Input material:
* start *

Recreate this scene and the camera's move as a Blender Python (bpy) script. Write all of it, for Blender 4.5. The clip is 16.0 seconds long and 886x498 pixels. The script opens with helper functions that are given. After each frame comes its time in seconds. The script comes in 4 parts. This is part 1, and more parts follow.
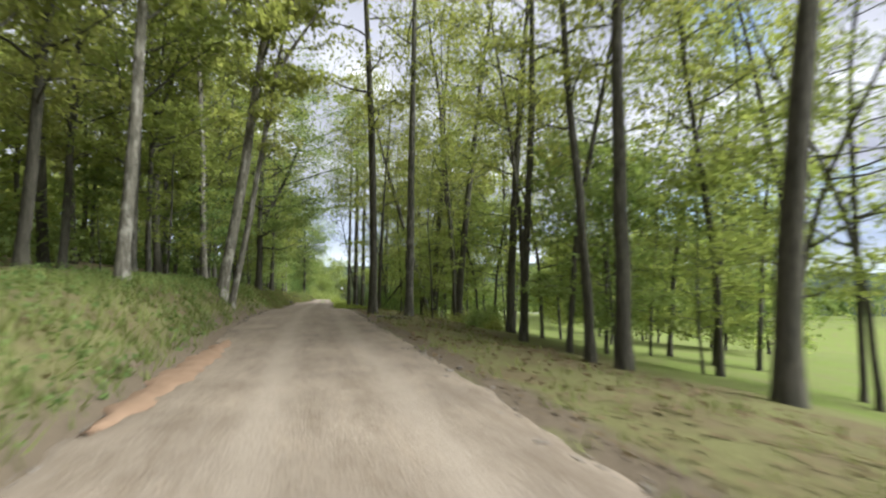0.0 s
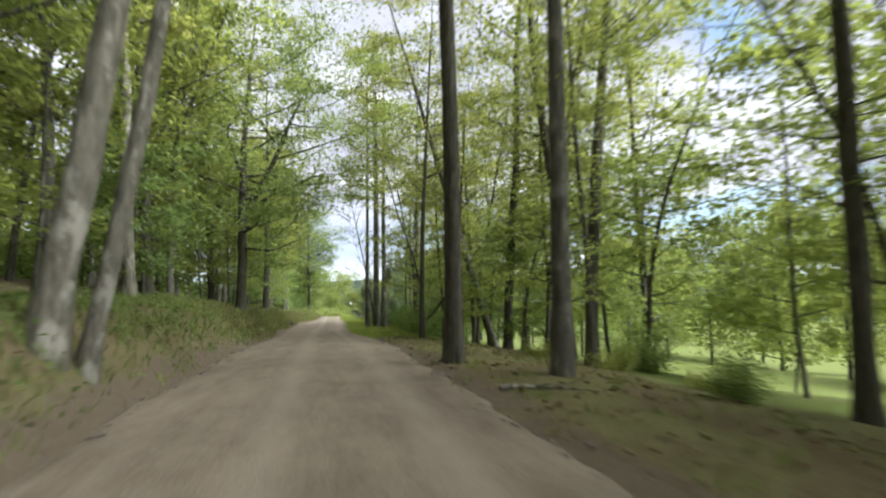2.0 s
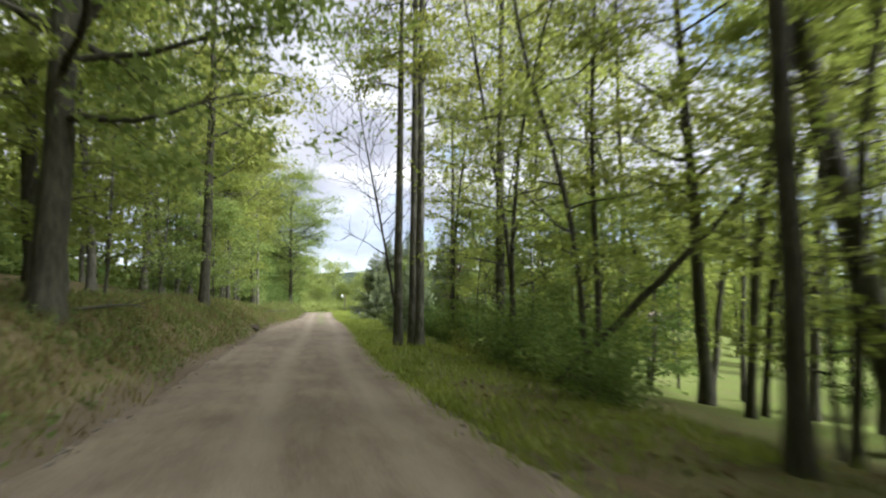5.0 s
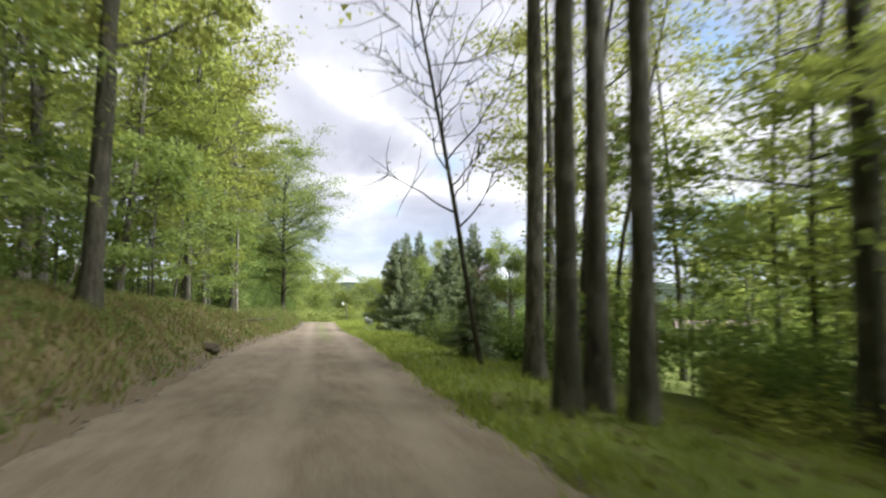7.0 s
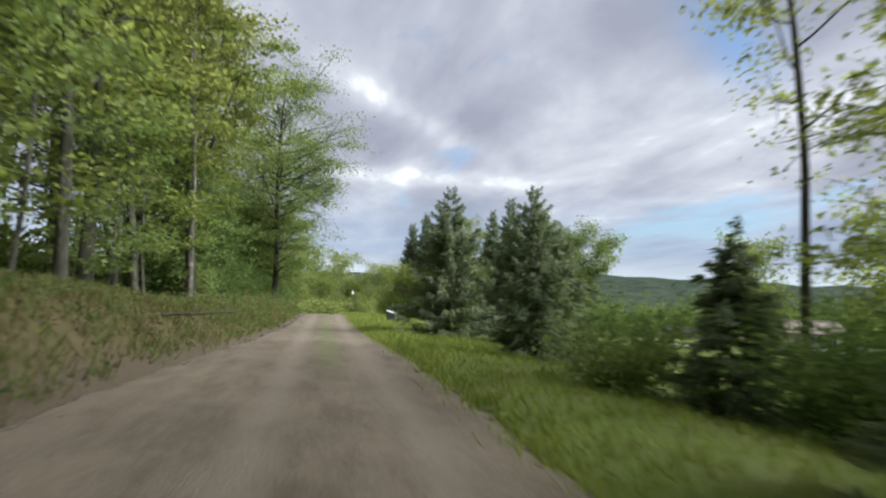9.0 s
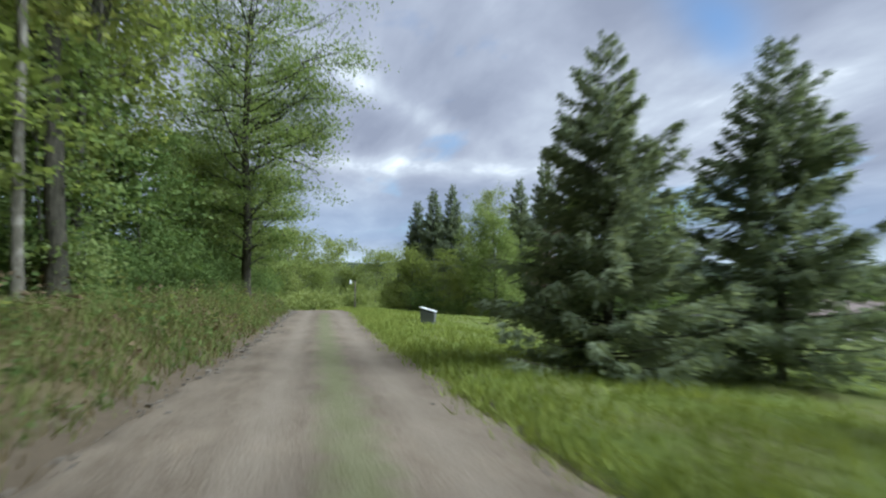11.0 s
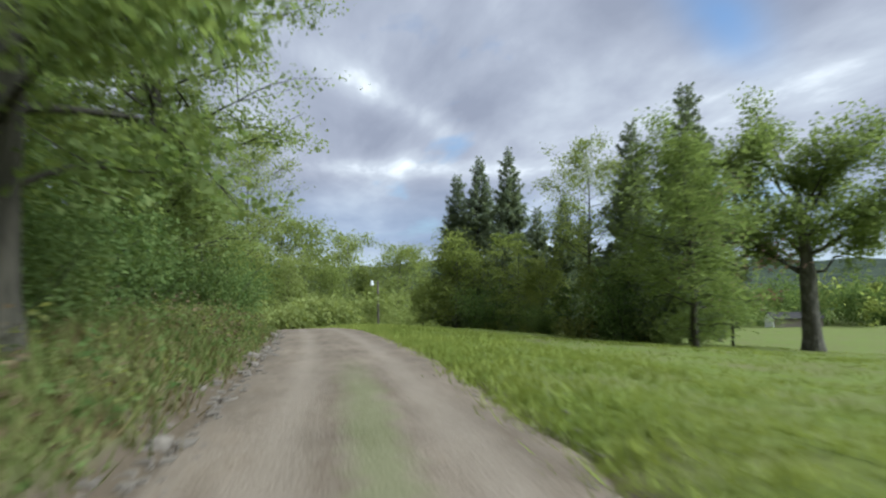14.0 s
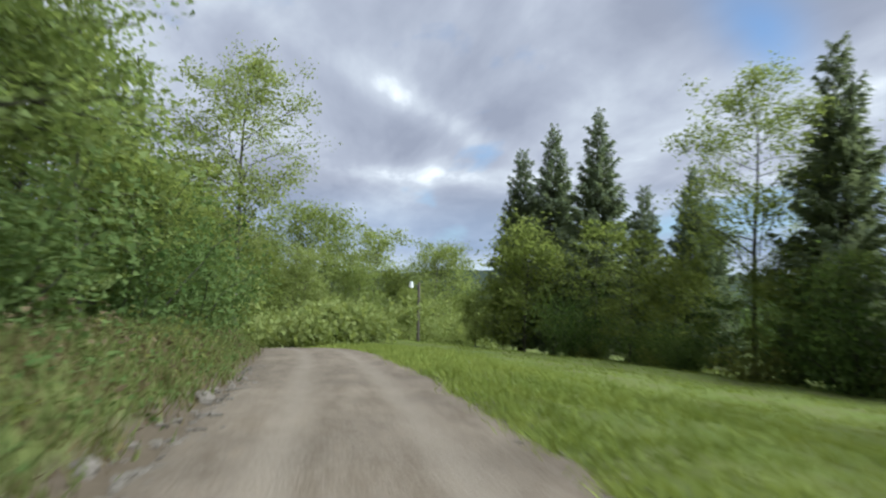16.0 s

* end *
* start *

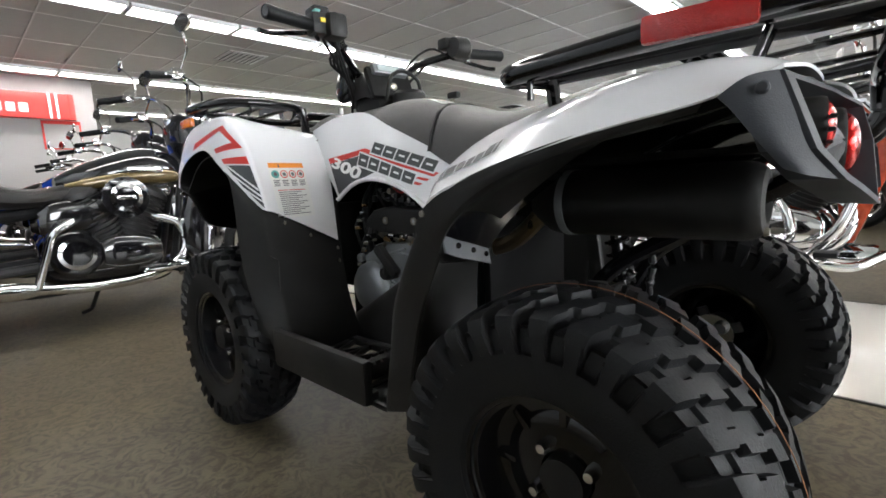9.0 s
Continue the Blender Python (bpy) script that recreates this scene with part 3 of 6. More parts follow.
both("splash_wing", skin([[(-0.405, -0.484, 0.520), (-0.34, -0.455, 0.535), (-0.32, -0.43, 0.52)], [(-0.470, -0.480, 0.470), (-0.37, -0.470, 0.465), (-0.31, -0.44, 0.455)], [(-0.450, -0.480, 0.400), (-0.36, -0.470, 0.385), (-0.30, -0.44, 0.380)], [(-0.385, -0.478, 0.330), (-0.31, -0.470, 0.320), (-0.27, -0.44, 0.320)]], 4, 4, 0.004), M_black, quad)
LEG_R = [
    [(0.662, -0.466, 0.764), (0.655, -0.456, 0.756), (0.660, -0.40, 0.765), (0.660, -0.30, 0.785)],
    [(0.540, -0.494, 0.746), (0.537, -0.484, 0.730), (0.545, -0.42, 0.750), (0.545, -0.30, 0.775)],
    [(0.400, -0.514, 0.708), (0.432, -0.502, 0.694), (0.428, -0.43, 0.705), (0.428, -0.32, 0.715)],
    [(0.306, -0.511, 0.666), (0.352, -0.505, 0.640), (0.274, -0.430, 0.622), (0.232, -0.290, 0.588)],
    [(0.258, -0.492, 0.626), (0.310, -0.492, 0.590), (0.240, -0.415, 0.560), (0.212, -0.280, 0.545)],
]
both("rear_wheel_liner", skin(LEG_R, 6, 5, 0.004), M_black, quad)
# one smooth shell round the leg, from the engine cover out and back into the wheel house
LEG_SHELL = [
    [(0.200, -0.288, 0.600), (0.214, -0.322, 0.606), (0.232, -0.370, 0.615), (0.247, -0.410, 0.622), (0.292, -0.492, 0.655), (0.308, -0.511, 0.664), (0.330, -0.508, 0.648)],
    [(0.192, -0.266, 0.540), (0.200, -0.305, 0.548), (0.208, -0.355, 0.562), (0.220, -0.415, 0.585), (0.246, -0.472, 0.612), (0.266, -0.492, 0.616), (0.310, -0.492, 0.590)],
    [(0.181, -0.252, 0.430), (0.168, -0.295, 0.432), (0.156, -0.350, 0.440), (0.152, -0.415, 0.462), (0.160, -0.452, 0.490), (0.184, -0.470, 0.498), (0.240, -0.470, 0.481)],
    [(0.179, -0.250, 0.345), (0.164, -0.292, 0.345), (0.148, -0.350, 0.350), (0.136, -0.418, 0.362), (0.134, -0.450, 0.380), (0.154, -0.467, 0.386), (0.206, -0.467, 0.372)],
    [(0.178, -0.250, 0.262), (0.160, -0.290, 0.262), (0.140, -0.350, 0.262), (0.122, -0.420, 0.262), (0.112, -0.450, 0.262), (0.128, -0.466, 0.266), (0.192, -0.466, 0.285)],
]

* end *

Work to complete: Of all the lines above, how many contain the word "Python"? Answer with only the number.

Expected output: 2